#### [PROBLEM DETAILS]
Set down, exactly as written, the lines from the top of the data to the line that holds "return new(name, me)", and omit the pictures.

#### [STORED DATA]
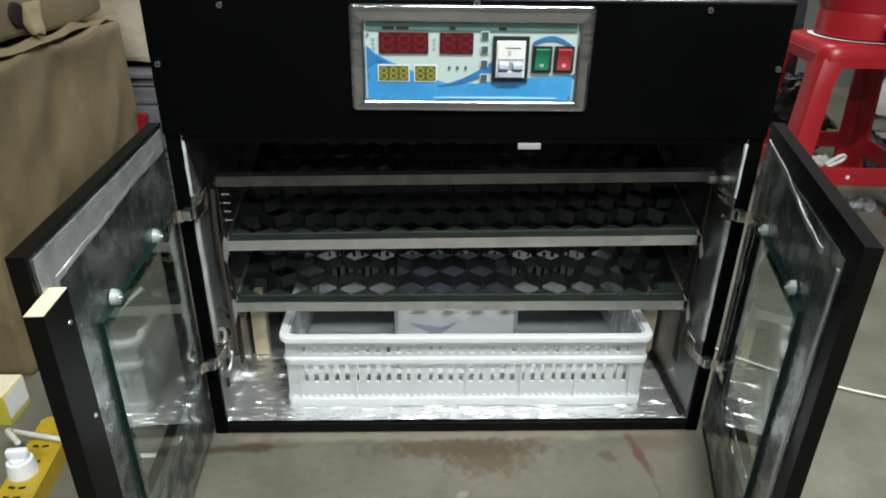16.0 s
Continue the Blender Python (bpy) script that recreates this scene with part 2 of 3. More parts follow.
def mesh_object(name, bm, material, origin=(0, 0, 0), smooth=False):
    bmesh.ops.recalc_face_normals(bm, faces=bm.faces)
    bmesh.ops.translate(bm, vec=-Vector(origin), verts=bm.verts)
    me = bpy.data.meshes.new(name)
    bm.to_mesh(me)
    bm.free()
    if smooth:
        me.polygons.foreach_set("use_smooth", [True] * len(me.polygons))
        me.set_sharp_from_angle(angle=radians(40))
    me.materials.append(material)
    return new(name, me)


def part(name, bm, material, parent, label="", smooth=False):
    """One mesh under a thing or under a part, given in world coordinates."""
    base = BASE[parent.name]
    ob = mesh_object(name, bm, material, base, smooth)
    ob.parent = parent
    BASE[ob.name] = base
    return tagged(ob, label)


def solid(name, bm, material, label, category, origin=(0, 0, 0), smooth=False, group="", kind=""):
    """A top-level thing of one mesh."""
    ob = mesh_object(name, bm, material, origin, smooth)
    ob.location = origin
    BASE[ob.name] = Vector(origin)
    return tagged(ob, label, category, group, kind)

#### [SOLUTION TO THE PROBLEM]
16.0 s
Continue the Blender Python (bpy) script that recreates this scene with part 2 of 3. More parts follow.
def mesh_object(name, bm, material, origin=(0, 0, 0), smooth=False):
    bmesh.ops.recalc_face_normals(bm, faces=bm.faces)
    bmesh.ops.translate(bm, vec=-Vector(origin), verts=bm.verts)
    me = bpy.data.meshes.new(name)
    bm.to_mesh(me)
    bm.free()
    if smooth:
        me.polygons.foreach_set("use_smooth", [True] * len(me.polygons))
        me.set_sharp_from_angle(angle=radians(40))
    me.materials.append(material)
    return new(name, me)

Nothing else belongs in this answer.